Woman wearing a neck device with her eyes closed in The Cell.

Had The Cell been released today, the film would garner a much better response from audiences and critics alike, as aesthetic, surrealistic horror has become more accepted as a genre over the years. The critical success of Robert Eggers’ The Lighthouse is emblematic of this fact, as the film’s sheer brilliance stems from its dark, visceral atmosphere, and the palpable nature of its stark and terrifying imagery. More modern filmmakers are delving deep into evoking dreamscapes that both stun and disturb the viewer, such as Panos Cosmatos’ neon-drenched, surreal horror Beyond the Black Rainbow, which relies on creating a synesthetic, hyperreal experience while highlighting the themes of control and identity.

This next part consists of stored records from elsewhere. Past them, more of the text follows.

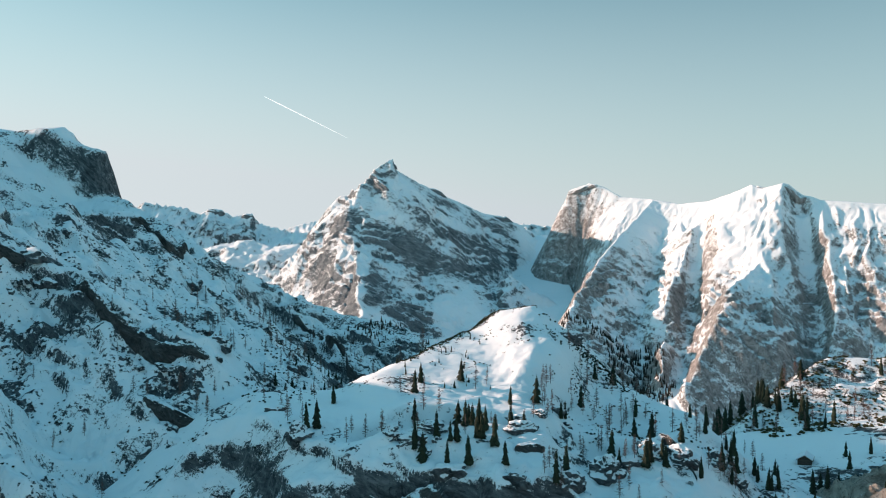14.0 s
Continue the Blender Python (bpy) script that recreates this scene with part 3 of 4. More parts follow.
def hill_height(x, y):
    h, d, run = tent(x, y, HILL_CREST, [(0, 0.5)], [(0, 0.9)])
    h = h + 3 * ramp(d, 2, 25) * fbm(x, y, 24, 5, 81, 0.55, True)
    return strata(h, x, y, 8, 0.6, (0.1, 0.1), 82)


def ground_height(x, y):
    shelf = -97 - 0.24 * np.clip(500 - y, 0, 500) - 0.45 * np.clip(y - 575, 0, 900) + 0.10 * np.clip(x - 95, 0, 120)
    h = np.maximum(shelf, -440 + 0 * x)
    far = ramp(np.hypot(x, y), 600, 1600)
    return h + (1.5 + 10 * far) * fbm(x, y, 120, 5, 91) + 0.0004 * np.clip(np.hypot(x, y) - 5200, 0, 9000) * 200


ground = tagged(sheet("ground", graded(-160, 300, 3.0, -7000, 7000), graded(280, 760, 3.0, -6000, 8000), ground_height, MAT_GROUND),
                "snow-covered valley floor and slopes between the mountains", "ground", kind="structure")
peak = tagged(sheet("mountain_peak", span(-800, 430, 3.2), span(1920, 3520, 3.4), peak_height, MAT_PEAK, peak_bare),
              "pyramid-shaped grey limestone peak with shaded snowy face", "mountain")
ridge = tagged(sheet("mountain_range", span(230, 1660, 3.6), span(1620, 3300, 3.6), range_height, MAT_RANGE, range_bare),
               "long sunlit snowy mountain range with rocky buttresses and gullies", "mountain")
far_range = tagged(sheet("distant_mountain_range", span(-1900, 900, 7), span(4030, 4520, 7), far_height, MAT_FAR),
                   "distant jagged snowy mountain range in shade", "mountain")
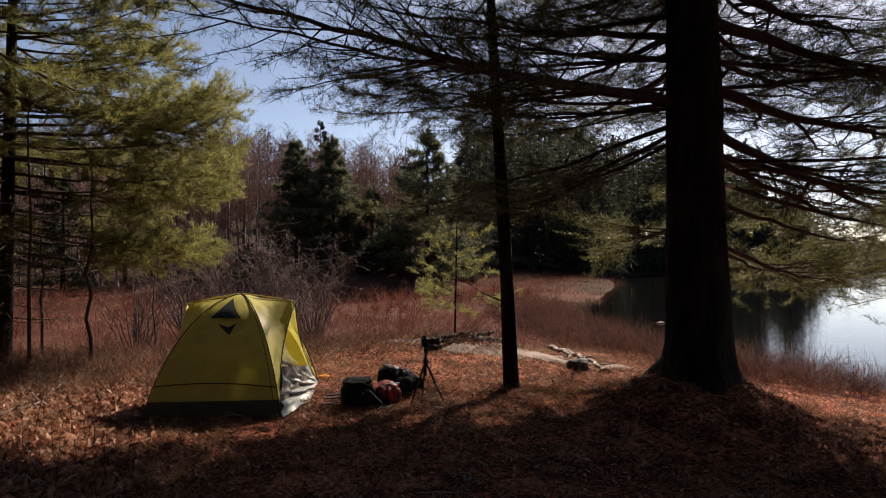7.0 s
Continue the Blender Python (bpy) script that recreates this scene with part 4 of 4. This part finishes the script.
def backpack():
    z2 = float(gz(1.75, 11.28))
    bag = thing("camera_bag", "rounded black camera bag lying on the needles", "bag", (1.73, 11.28, z2), -10)
    part("bag_body", soft(.20, .15, .17, 7, (0, 0, .13), square=.85), M_NYLON, bag, smooth=True)
    part("front_pocket", soft(.14, .06, .10, 8, (.02, -.13, .10)), M_NYLON, bag, smooth=True)
    part("lid", soft(.17, .13, .04, 9, (-.01, -.01, .27), (6, -4, 0)), M_NYLON, bag, smooth=True)
    strap([(-.17, -.06, .16), (-.10, -.15, .28), (.06, -.17, .29), (.17, -.08, .18)], .022, bag)
    strap([(.12, -.17, .20), (.20, -.2, .12), (.27, -.17, .05), (.25, -.1, .02)], .018, bag, M_GREYNY)
    part("buckle", bm_box(.03, .012, .02, .003, (.05, -.19, .17), (10, 0, 15)), M_GREYNY, bag)
    pad = thing("folded_stand", "folded black and grey metal stand lying by the bag", "stand", (1.46, 11.36, float(gz(1.46, 11.36))), 4)
    for i, (dy, dz, m) in enumerate(((-.03, .03, M_METAL), (.02, .075, M_BLACK), (.0, .11, M_BLACK))):
        part("bar", bm_box(.24, .03, .016, .003, (.015 * i, dy, dz), (0, 3 * i - 3, 5 * i)), m, pad)
    part("hinge", bm_box(.05, .09, .11, .006, (.11, 0, .065)), M_BLACK, pad)
    sack = thing("red_sack", "crumpled red nylon sack with black straps", "sack", (2.05, 11.36, float(gz(2.05, 11.36))), 12)
    part("sack_body", soft(.18, .13, .14, 2, (0, 0, .12), crease=.2), M_RED, sack, smooth=True)
    part("front_pocket", soft(.10, .05, .09, 14, (.05, -.12, .12), crease=.25), M_RED, sack, smooth=True)
    part("side_cover", soft(.09, .12, .10, 12, (-.13, -.02, .09), crease=.16), M_NYLON, sack, smooth=True)
    part("loose_end", soft(.045, .05, .06, 3, (-.17, .02, .17), crease=.3), M_RED, sack, smooth=True)
    part("base_cover", soft(.17, .12, .05, 13, (.0, -.04, .035), crease=.16), M_NYLON, sack, smooth=True)
    strap([(-.16, -.08, .19), (-.05, -.15, .24), (.06, -.14, .24), (.16, -.05, .22)], .02, sack, M_GREYNY)
    strap([(.05, -.14, .22), (.1, -.17, .14), (.08, -.18, .05)], .02, sack)
    z = float(gz(2.25, 11.68))
    root = thing("backpack", "black hiking backpack with a pale grey lid lying down", "backpack", (2.24, 11.66, z), 30)
    part("main_bag", soft(.27, .16, .16, 1, (.04, .0, .12), crease=.16), M_NYLON, root, smooth=True)
    part("top_lid", soft(.15, .15, .10, 4, (-.08, .02, .25), (0, -14, 10), crease=.18), M_NYLON, root, smooth=True)
    part("lid_cover", soft(.05, .10, .025, 5, (-.09, -.02, .345), (12, -14, 30)), M_GREYNY, root, "pale grey lid cover", True)
    part("hip_pad", soft(.05, .13, .09, 6, (.27, -.05, .12), (0, 20, 0)), M_NYLON, root, smooth=True)
    strap([(.05, -.02, .30), (.18, -.1, .30), (.29, -.16, .18), (.30, -.15, .04)], .045, root, name="shoulder_strap")
    strap([(.10, .08, .28), (.25, .02, .27), (.36, -.06, .14), (.36, -.08, .03)], .045, root, M_GREYNY, "shoulder_strap")
    strap([(-.2, -.08, .2), (-.15, -.16, .14), (-.05, -.17, .06)], .02, root)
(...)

A visionary fantasy through and through, The Cell manages to pull off a massive feat through its visual storytelling, which is evoking empathy for a hardened serial killer by means of dramatizing his harrowing upbringing. This is, by no means, an easy feat, and The Cell succeeds in implicating the disastrous effects of nurture on a child’s intrinsic nature, and the cycle of violence that springs forth from the same. The Cell combines the Jungian with the Dali-esque, intercutting the monstrous and the mundane in wildly interesting ways, but remains under-appreciated by being too ahead of its time.